A Profile on John Pipkin, SU English Professor and Novelist

John Pipkin, as seen by Lauren David John Pipkin, a Southwestern English professor, is having a decent year. Or at least it would seem so. His first novel, Woods Burner, was published and received surprisingly good reviews considering it’s historical fiction. Ok, it was Amazon’s Book of the Month for May, let’s just say it’s doing well. Now to add even more fire to the first novel flames, The Center for Fiction has shortlisted Woods Burner for its First Novel Prize. The ceremony for which will be held November 9.

But enough of this stuffy treatment of Pipkin as simply a historical novelist, which seems like a rather fitting job for someone with a Ph.D. in British literature. His novel isn’t even about a British historical figure. It’s about Henry David Thoreau, and not the Thoreau you and I are familiar with. It’s about Thoreau before he was that Thoreau. Back when he was just a ne’er-do-well who burned down the forest surrounding Concord, Massachusetts.

But “Why?” you ask. John Pipkin will tell you why. He reworks the mythical figure we know and removes the retrospective veil of hero worship by injecting personal uncertainty and psychic angst into his fictional narrative.

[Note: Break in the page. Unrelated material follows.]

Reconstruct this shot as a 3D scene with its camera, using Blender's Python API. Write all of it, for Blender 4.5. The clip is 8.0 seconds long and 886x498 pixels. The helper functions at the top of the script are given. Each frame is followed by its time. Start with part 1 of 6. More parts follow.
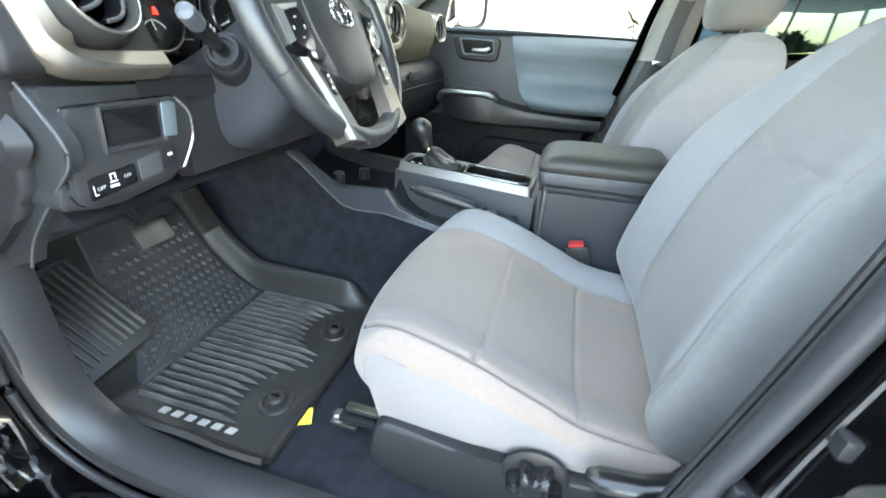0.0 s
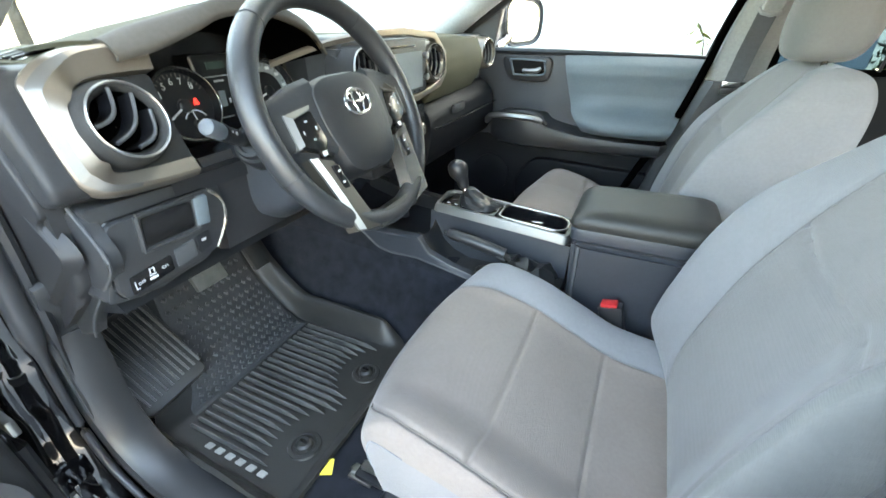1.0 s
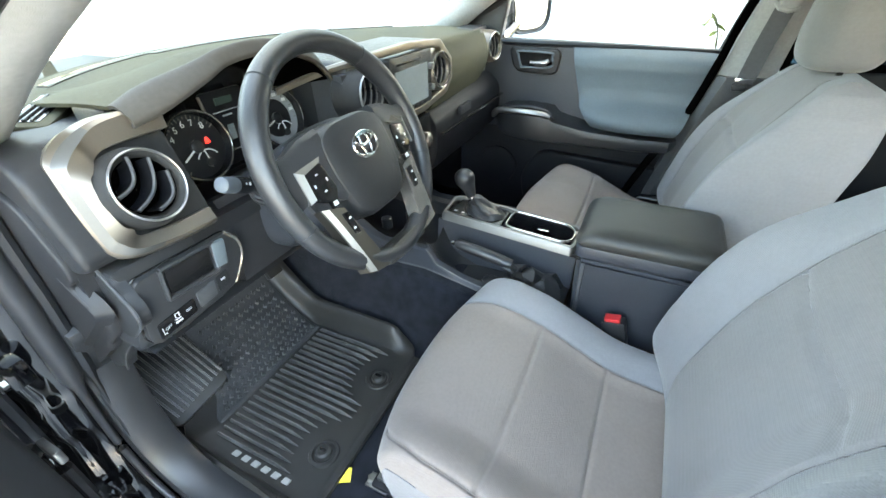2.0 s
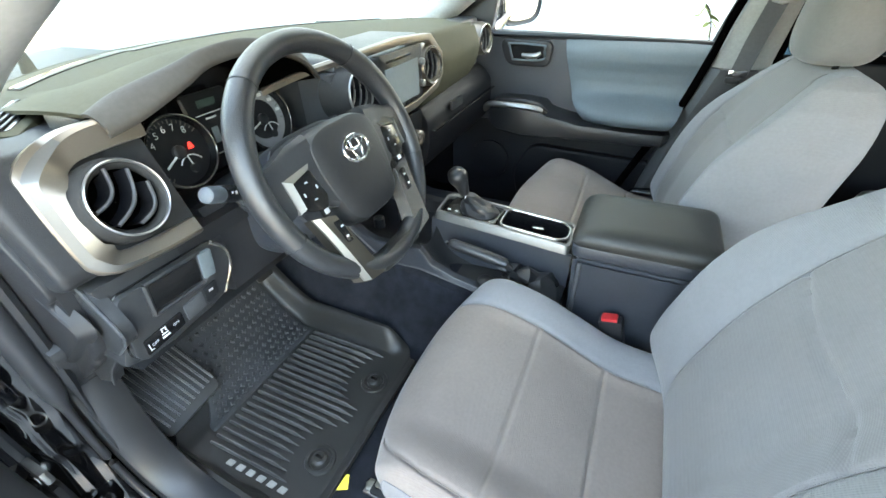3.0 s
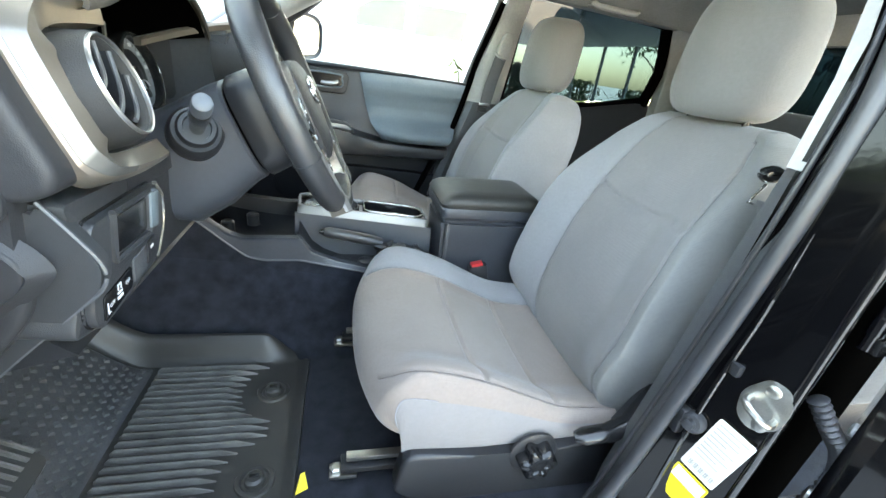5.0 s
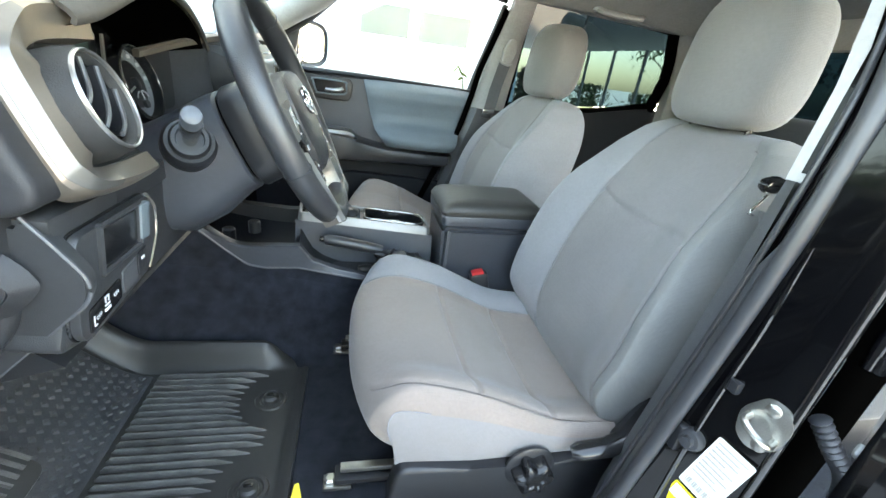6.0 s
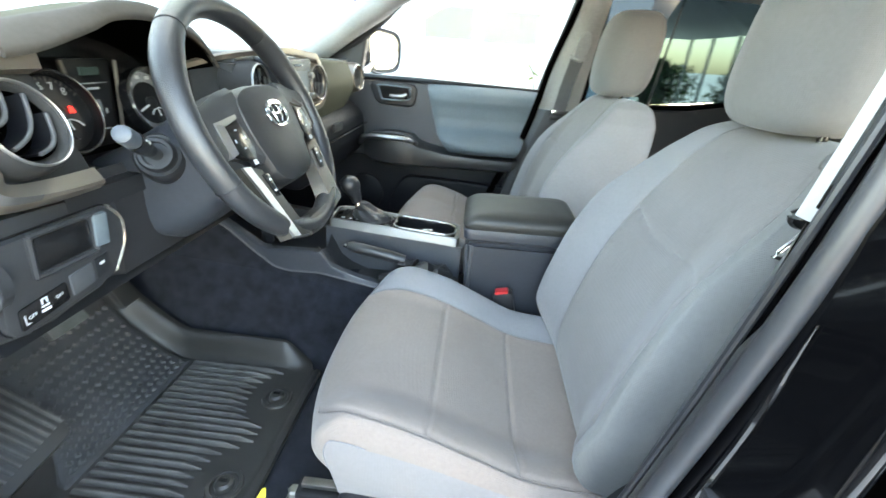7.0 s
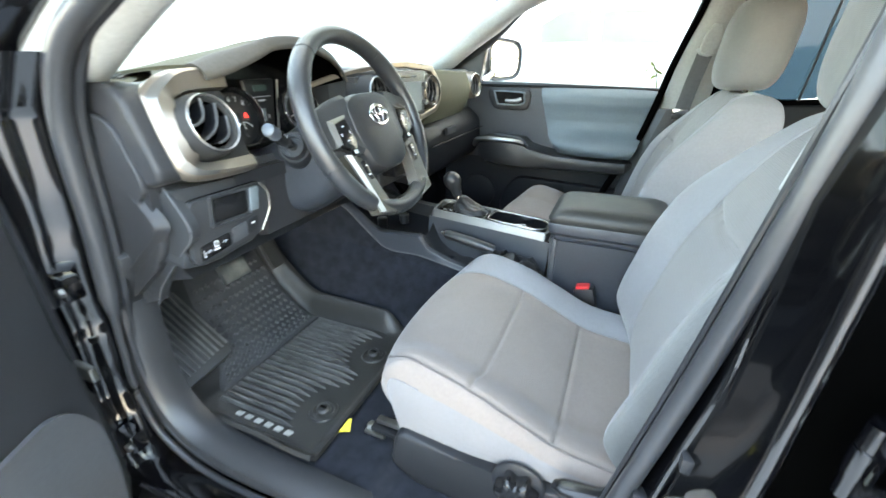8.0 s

In doing so, he moves past the boundaries of academic work and draws connections between Thoreau’s quest for identity and the young nation’s pursuit of a stable mien. And perhaps, (journalistic leap here) displays his own development as a writer/individual during the almost decade long production of this novel. For the environmentally-conscious among us, his fictional text describes the actual budding of conservationist thought that so deeply influenced Thoreau’s worldview post-woods burning.

The novelist/academic told me that he always wanted to be a writer. Which sounds like every artsy-type kid you knew in high school. But rather than follow the usual (and normally doomed) route of dropping out, doing drugs and traveling around the country a la Jack Kerouac, Pipkin decided to stay school and learn about writing from those whom we refer to as literary masters. Instead of ending up working in a fast food chain like 99.9% of those who follow in the Kerouacian tradition; our novelist in residence instead set up a career as a scholar, you know, just in case publishing success was not to be his. Luckily for Dr. Pipkin, Thoreau has his back and just might propel this writer into the canon of historical fiction.